The Menswear Calendar

Menswear, unlike womenswear, is less susceptible to seasonal “trends” or shifts that can happen in the blink of an eye in womenswear. Short, long, print, solid, big geos, ditzy flowers can all be here and gone, over before they began in the women’s fashion sector. Fast Fashion has adopted this to the extreme, building capsules that are for the most part copied directly from designer runways at a fraction of the price. I remember a visit with my then CEO of Gap Inc. in Chicago walking through H&M, pointing out to him the copy of Stella McCartney’s collection, Celine, and Isabel Marant, color for color with imitations of the original fabrics and silhouettes. For me, these “wear once” items were more marketable at H&M prices rather than the original. Who really does want to pay a small fortune for a high fashion designer piece that stales quicker than a loaf of bread?

Menswear generally stays away from fast fashion trends, and most successful brands build real clothes for their client’s lifestyle needs focusing on fabric and color to drive each season. As a Custom-made menswear brand, our unique business model allows us to work directly with our client’s needs with touches of personalization, giving him the opportunity to express himself rather than us dictate a point of view. Occasionally a new item or idea will come to market and influence taste for example, the appearance of shirt jackets a few seasons ago. The Shirt Jacket has been around for some time but has become a go-to for guys looking for that easy outerwear piece to layer and that, in some cases, can substitute a sportscoat. It is now evolving into its own sub-category, each season evolving with new subtle updates keeping it relevant. Some menswear ideas are very gimmicky, which, I have to say, are invented exclusively for the American market, where the heavy marketing similar to an infomercial of the 70s provides seemingly unique ideas that for most manufacturing experts are totally normal. I don’t want to mention brands, but we all know of a menswear brand that marketed an untucked shirt as a revolutionary idea when in actual fact, it was simply marketing, in a very loud manner, a shorter version of a dress shirt. Something easy to achieve for us and anyone else when finishing the hem of a shirt. Shorts and pants with built-in underwear, plastic adhesives to put under a collar or down a placket to stiffen and straighten edges, and the slew of “Shark Tank” ideas chasing the next big idea, presented under this auspice that they are meant to grab our attention but in reality most already exist in apparel in one form or another with a technical solution for every need.

Personally, I always try to be attentive to everything that happens in our industry, including the gimmicks that men respond to, underlying the need rather than the result, and design for a solution rather than adopting a gimmick.

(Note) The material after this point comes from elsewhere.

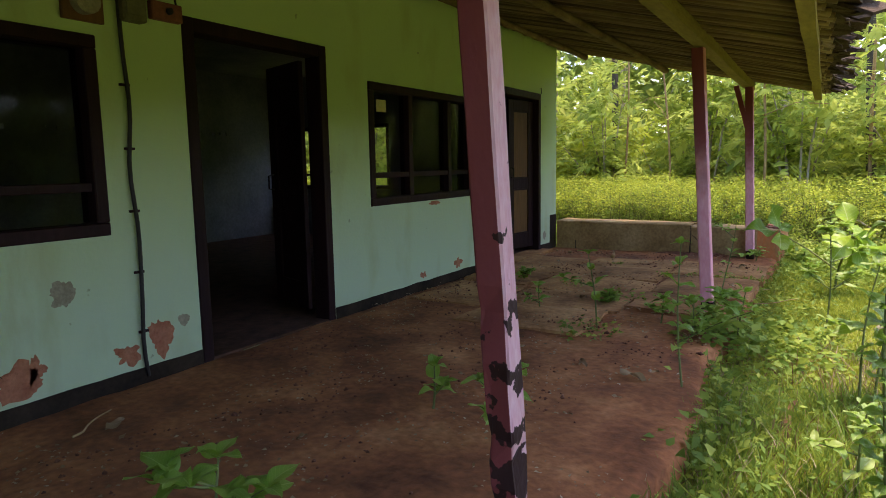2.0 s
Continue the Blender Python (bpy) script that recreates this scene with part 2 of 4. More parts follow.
def add_wear_and_light(m, lit_height, rot):
    """Light goes into the red paint along with bleaching: dark red under the roof, pink on the lit yard side and, to
    the given height, low down.
    rot: bare dark wood in ragged patches on the lower half."""
    n, l = m.node_tree.nodes, m.node_tree.links
    b = n["Principled BSDF"]
    src = b.inputs["Base Color"].links[0].from_socket
    geo = n.new("ShaderNodeNewGeometry")
    sep = n.new("ShaderNodeSeparateXYZ")
    l.new(geo.outputs["Position"], sep.inputs[0])
    nor = n.new("ShaderNodeSeparateXYZ")
    l.new(geo.outputs["Normal"], nor.inputs[0])
    noi = n.new("ShaderNodeTexNoise")
    noi.inputs["Scale"].default_value, noi.inputs["Detail"].default_value = 9, 9
    l.new(geo.outputs["Position"], noi.inputs["Vector"])

    def ranged(socket, a, c, lo=0.0, hi=1.0):
        k = n.new("ShaderNodeMapRange")
        k.interpolation_type = "SMOOTHSTEP"
        for q, val in zip((1, 2, 3, 4), (a, c, lo, hi)):
            k.inputs[q].default_value = val
        l.new(socket, k.inputs[0])
        return k.outputs[0]

    def mixed(fac, a, c):
        k = n.new("ShaderNodeMix")
        k.data_type = "RGBA"
        l.new(fac, k.inputs[0])
        for q, val in ((6, a), (7, c)):
            if isinstance(val, tuple):
                k.inputs[q].default_value = val
            else:
                l.new(val, k.inputs[q])
        return k.outputs[2]

    low = n.new("ShaderNodeMath")
    low.operation = "MULTIPLY_ADD"
    l.new(noi.outputs["Fac"], low.inputs[0])
    low.inputs[1].default_value = 0.5
    l.new(sep.outputs["Z"], low.inputs[2])
    # lower part and yard face drawn lit; the rest stays dark as if shaded
    height = ranged(low.outputs[0], lit_height + 0.65, lit_height - 0.05)
    side = ranged(nor.outputs["X"], 0.3, 0.7, 0.0, 0.75)
    top = n.new("ShaderNodeMath")
    top.operation = "MAXIMUM"
    l.new(height, top.inputs[0])
    l.new(side, top.inputs[1])
    col = mixed(top.outputs[0], (0.23, 0.055, 0.06, 1), src)
    if rot:
        add = n.new("ShaderNodeMath")
        add.operation = "MULTIPLY_ADD"
        l.new(sep.outputs["Z"], add.inputs[0])
        add.inputs[1].default_value = -0.23
        l.new(noi.outputs["Fac"], add.inputs[2])
        col = mixed(ranged(add.outputs[0], 0.40, 0.42), col, (0.035, 0.014, 0.013, 1))
    l.new(col, b.inputs["Base Color"])


add_wear_and_light(M_PINK_ROT, -1.0, True)
add_wear_and_light(M_PINK, 1.05, False)
M_BEAM = ramp_mat("mossy_beam", [(0.3, (0.17, 0.12, 0.035)), (0.7, (0.34, 0.27, 0.075))], 2, 40, 0.8, 0.4, (1, 0.2, 1))
M_SLAT = ramp_mat("old_bamboo", [(0.3, (0.085, 0.05, 0.022)), (0.7, (0.26, 0.18, 0.085))], 3, 40, 0.75, 0.4, (0.2, 1, 1), per_object=0.5)
M_THATCH = ramp_mat("thatch", [(0.3, (0.028, 0.018, 0.013)), (0.7, (0.10, 0.065, 0.04))], 6, 60, 0.97, 1.0, (0.3, 1, 1))
M_BLACK = ramp_mat("black_cable", [(0.3, (0.012, 0.012, 0.012)), (0.7, (0.03, 0.028, 0.025))], 6, 40, 0.6)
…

I also watch the European menswear shows, including reports from Pitti Uomo – the men’s trade fair twice a year in Florence, which  I used to attend and have been an exhibitor there many times. This show kicks off next year’s men’s season for global buyers, descending on Florence from all over the globe, and consists of hundreds of brands. Twice a year, the runway shows follow in Milan and then Paris, which just finished a few days ago, showing next year’s Summer ’24 season. This timing for menswear is necessary for ready-to-wear production and is generally how the rest of the market flows globally. It can spin heads for those not used to the complicated timing and hype around these shows and kicks off a crazy calendar for Couture, then the Womenswear RTW calendar, including New York.

 

As I have said before, the current shift is certainly away from bold, logo-driven, street-influenced collections, with “Slow” fashion, timeless design, and a need for quality over quantity leading the charge towards less disposable and more investment dressing for men. Things are loosening up silhouette-wise, and the ultra-skinny pant has more or less disappeared from Europe, with softer fitting shirts and pants the new go-to not only on the runway but in the streets too.